Asbab-al-Wurud (Kitab II) No.556 s.d. 557 – Hadits Perihal Aurat Dan Riwayat Dialek Al-Qur’an

ASBAB-UL-WURUD
Latar Belakang Historis Timbulnya Hadits-hadits Rasul
Oleh: Ibnu Hamzah al-Husaini al-Hanafi ad-Damsyiqi

 
Diterjemahkan oleh: H.M. Suwarta Wijaya, B.A.
Drs. Zafrullah Salim
Penerbit: KALAM MULIA.

556. PAHA ITU AURAT

٥٥٦- إن الفخذعورة.

Sesungguhnya paha itu aurat.

Diriwayatkan oleh Bukhari dalam kitab at Tarikhul Kabir, Abu Daud, Turmudzi, Hakim dari Jarhad r.a.
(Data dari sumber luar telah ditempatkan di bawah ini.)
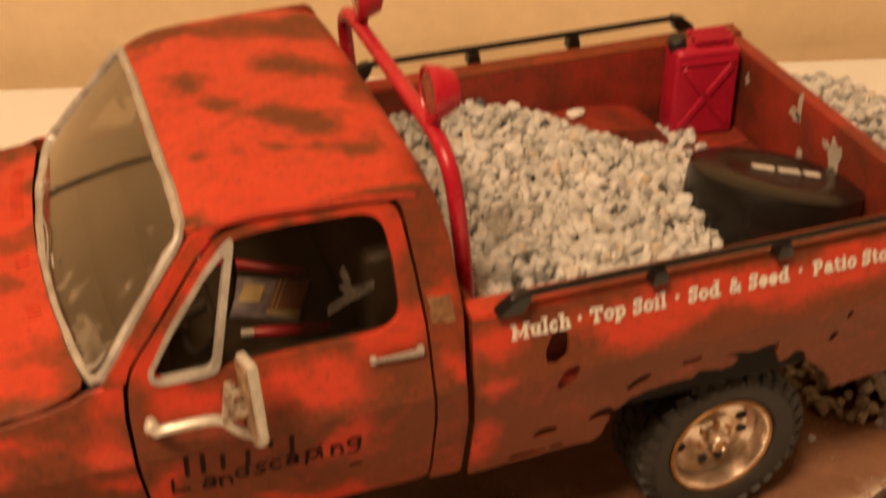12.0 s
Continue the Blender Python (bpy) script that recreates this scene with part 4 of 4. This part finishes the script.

Hakim berkata: “Hadits ini shahih”. Hal itu juga diakui oleh adz Dzahabi.

Sababul wurud

Seperti dalam Sunan Abu Daud dari Jarhad (salah seorang anggota Ahlus Suffah), bahwa pernah Rasulullah duduk bersama kami, sedangkan pahaku terbuka. Lalu beliau bersabda: “Ketahuilah, sesungguhnya paha itu aurat.” Lihat lanjut hadits tentang paha.
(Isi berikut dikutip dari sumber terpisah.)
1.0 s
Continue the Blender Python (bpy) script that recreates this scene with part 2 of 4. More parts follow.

557. AL QUR’AN TURUN DENGAN TUJUH HURUF (DIALEK)

٥٥٧ ـ إن القرآن أنزل على سبعة احرف فاقرؤامنه
ما تيسر .

Sesungguhnya al Qur’an itu diturunkan dengan tujuh huruf (dialek), maka bacalah mana yang mudah daripadanya.

Diriwayatkan oleh Bukhari dari Umar bin Khattab.

Sababul wurud

Umar mengatakan, bahwa ia pernah mendengar Hisyam bin Hakim bin Hazam membaca surat al Furqan dengan bacaan yang bukan bacaan Umar, padahal bacaan Umarlah yang diajarkan Rasulullah SAW. Hampir saja Umar langsung bertindak terhadap Hisyam.

Kemudian beliau menunda tindakannya sampai ia pulang ke rumahnya. Umar menuju rumah Hisyam, kemudian pria itu dia seret dengan bajunya guna menghadap Rasulullah SAW. Umar mengatakan kepada Nabi bahwa Hisyam membaca ayat yang bukan seperti yang dibacakan Rasulullah. Akan tetapi Nabi memerintahkan: “Lepaskanlah dia!” Hisyam beliau suruh mengulangi bacaannya di hadapan beliau. Maka dia baca seperti apa yang didengar oleh Umar. Mendengar bacaan Hisyam, Rasululah SAW bersabda bahwa al-Qur’an diturunkan dengan tujuh huruf (dialek), dan boleh membaca dengan dialek mana yang mudah bagi pembacanya.

Keterangan

Maksud al-Qur’an diturunkan dengan tujuh huruf adalah dengan tujuh logat atau dialek. Hal itu dimaksudkan agar mudah membaca, dan menghafalnya. Tujuh logat/dialek itu adalah yang dikenal orang Arab ketika al-Qur’an diturunkan. Semuanya masih termasuk dalam pengertian “bilisaanin ‘arabiyyin mubiin“.

Yang penting kita perhatikan adalah bahwa qiraat (bacaan) itu melalui riwayat dan diperoleh dari Rasul SAW, sebagaimana beliau mendapatkannya dari Jibril As. Riwayat itu sampai ke tangan kita dengan cara mutawatir (riwayat dari orang banyak ke orang banyak). Jadi qiraat itu bukan dengan ijtihad (hasil buah pikiran), sebagaimana pendapat yang dilontarkan oleh golongan mulhid dan orientalis dengan maksud menimbulkan keragu-raguan mengenai Kitabullah. Hal itu jelas disebutkan dalam hadits ini.

Ucapan Rasul yang ditujukan kepada Umar dan Hisyam, menunjukkan demikianlah al-Qur’an diturunkan masing-masing kedua sahabat itu mendengarnya dari Rasul, dan Rasul membacakannya persis yang diajarkan Jibril. Begitulah al-Qur’an mengatakan: “Inna nahnu nazzalnaz zikra wa inna lahu lahaafizhuun” (Sesungguhnya Kami menurunkan adzdzikr (al-Qur’an) dan sesungguhnya Kami-lah yang memeliharanya). “Qul maa yakuunu lii an ubau min tilqaai nafsii in attabi’u illaa maa yuuhaa ilayya” (Katakanlah, tiadalah sepatutnya aku mengganti apa yang disampaikan kepada diriku. Tiadalah aku mengikuti melainkan apa yang diwahyukan kepadaku).